Performance bug in glDrawElementsInstanced

Hello. I’ve discovered a bug that presumably affects all Nvidia cards. glDrawElementsInstanced() is extremely slow, but glDrawArraysInstanced() is fine. I’ve created a small test program that reproduces the problem. The program renders 524 288 small 1-pixel quads over a window.

  • My pseudo-instancing method manages 93 FPS (uses glDrawElements() and draws 512 instances per batch).
  • Rendering 512 instances per batch using glDrawArraysInstanced() gives me 43 FPS, which is decent.
  • Rendering 512 instances per batch using glDrawElementsInstanced() gives me an abysmal 10 FPS.
  • Rendering all instances using a single call to glDrawArraysInstanced() gives me 104 FPS as expected!
  • Rendering all instances using a single call to glDrawElementsInstanced() gives me 11 FPS.

The test can be found here:

  • Run by starting run.bat. You need to have Java installed. If it can’t find Java, try to hardcode the path to java.exe in the bat-file.
  • The program pops up an option box where you can choose one of the 5 modes above. The peudo-instancing mode and the pure instancing modes are the interesting ones.
  • FPS is printed to the console every second.

The source can be found here: and requires LWJGL for OpenGL access. Shader source can be found in the shaders/ directory that comes with the test program. I’d like to point out that to go from 104 FPS to 11 FPS, all you need to do is to change a single line from glDrawArraysInstanced() to glDrawElementsInstanced():

if(mode == 3){
    glDrawArraysInstanced(GL_QUADS, 0, 4, NUM_QUADS);
    glDrawElementsInstanced(GL_TRIANGLES, 6, GL_UNSIGNED_SHORT, 0, NUM_QUADS);

The bug has been confirmed on all cards I’ve managed to test it on:
GTX 295 (both with SLI on and off)
GTX 460m (laptop)
GTX 460
GT 630
GTX 680

This bug is very seriously affecting my game’s performance since the environment is rendered using 8000 instances of a few meshes, forcing me to use a much less efficient Nvidia specific batching workaround to avoid the heavy performance hit.

Original post on

That is not really a bug.

Do NOT use GL_QUADS! Although the drivers surprisingly aren’t doing a very good job at breaking them up in triangles, you really should always be using triangles.

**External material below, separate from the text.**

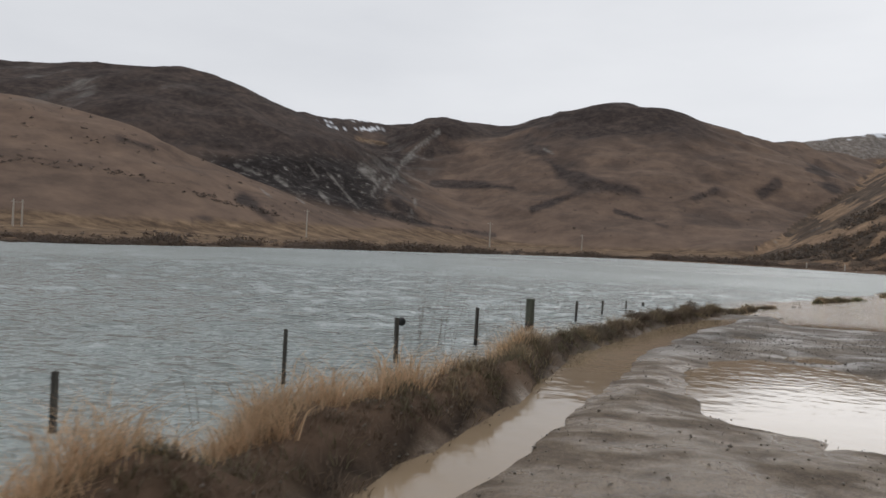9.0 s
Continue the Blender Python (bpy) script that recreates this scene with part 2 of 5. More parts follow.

This IS a bug, and it’s still there. Drawing a quad using GL_QUADS and glDrawArraysInstanced() is 9.5x as fast as drawing 2 triangles using GL_TRIANGLES to form a quad using glDrawElementsInstanced(). I repeat, GL_QUADS is almost 10x FASTER than triangles since they use glDrawArraysInstanced() instead of glDrawElementsInstanced(). Please reread my post.

Also, the GPU load reported by GPU-Z is much higher when using glDrawElementsInstanced() compared to batching (duplicating data the data X times in a VBO so I can draw X “instances” at a time using a standard glDrawElements() call):

Batching: 108 FPS, 56% GPU load, 26% memory controller load
Instancing: 83 FPS, 60% GPU load, 21% memory controller load.

If I inflate the amount of terrain rendering (which uses instancing) I get the following values:

Batching: 35 FPS, 50% GPU load, 11% memory controller load
Instancing: 14 FPS, 58% GPU load, 6% memory controller load

If I run the same test on a computer with a weaker GPU, I get the following results:

Batching: 107 FPS, 97% GPU load, 50% memory controller load
Instancing: 70 FPS, 82% GPU load, 33% memory controller load
Please note that both of these two tests are heavily GPU bottlenecked. They ran the exact same FPS regardless of if the CPU clock is at 3.9GHz or at 2.5GHz. Note in particular how the GPU is unable to hit 100% before bottlenecking!

This is using a real world test which does NOT heavily rely on instancing in the first place, hence the performance hit is not as severe as in the test above, but still very noteworthy! Please look into this!!!


I managed to reproduce this as well. 2 milion particles.
Fixed positions, only difference between the two tests were just as yours ( glDrawElementsInstanced vs glDrawArrays with GL_QUADS).
I had more than double performance with GL_QUADS.
I could imagine that this is because of the way we’ve set the indices for our quads, maybe they end up trashing some cache in there ? I am not sure. It was an interesting find tho.
Soon I will also upload my code to github or something.

Thank you a lot for testing!

It could be that the cache is flushed or something between each instance when using indices or something, but cache misses are not the problem. You can confirm this by using quads and a “pass through” index buffer (simply containing the numbers 0 - 65535). It doesn’t matter what primitive you render. Simply using any index buffer at all kills performance.